図3 社外からアクセスが許可されているもの

営業マンの就労環境を“悪化”させる根源はどこに 営業部門3つの課題

 最後に、回答者全員を対象に、自社の営業活動における「就労環境での課題や問題意識」について聞いたところ、大きく3つの課題が浮き彫りになった。

 1つ目は、時間外労働や残業時間に対する課題だ。具体的には、「労務管理がなされていない」「休日出勤や残業が多い」「定時時間外の作業が多い」「ノー残業にしたいができない。会議が長い」といった声が寄せられた。

 また「業務量が変わらないのに残業時間が縮小され、顧客に負担が掛かる懸念がある」といった意見もあり、生産性向上や効率化の取り組みを伴わない働き方改革に対して不満を抱くケースもあるようだ。

 2つ目は、情報やナレッジ共有に対する課題だ。「個々人のスキルの形式化が必要」「営業の埋もれた知識の共有」「顧客情報の共有が不十分」など、組織内で成功した事例や提案資料などを共有できていない課題が挙がった。

 中には「カネとモノが絡むので自社内での情報共有が大事なのだが、自分の業績を上げるために共有せずに握っている不届き者が弊社に存在している」といったコメントも寄せられた。その他、「システム部門との連携」「製造部門との連携」といった他部門と連携することで、より営業活動を強化できるのではという意見も挙がった。

 3つ目は、提案力を強化するための市場予測や顧客分析が足りていない、できてないことに関する課題だ。「問題の分析力が不足している」「顧客のステータス管理ができていない。また、その後のフォローが遅い」といった意見がそれで、顧客の置かれている市場環境と現状課題の正確な把握ができておらず、適格な提案やフォローが不十分な営業部門も少なくないと分かる。
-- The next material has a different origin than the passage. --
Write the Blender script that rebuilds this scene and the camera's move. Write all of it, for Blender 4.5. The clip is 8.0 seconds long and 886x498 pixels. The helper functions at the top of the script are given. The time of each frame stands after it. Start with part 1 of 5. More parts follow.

 前編でも紹介したが「営業部門が営業力を強化する上で不足していると感じるもの」として「顧客管理能力」や「市場予測」が1位2位に挙がっている。これをサポートするSFAやCRMといったツールは導入率が2〜3割と低いのが現状だが、これから導入したいツールとしてはRPAに次ぐ2位、3位にランクインしており、企業における普及が期待される。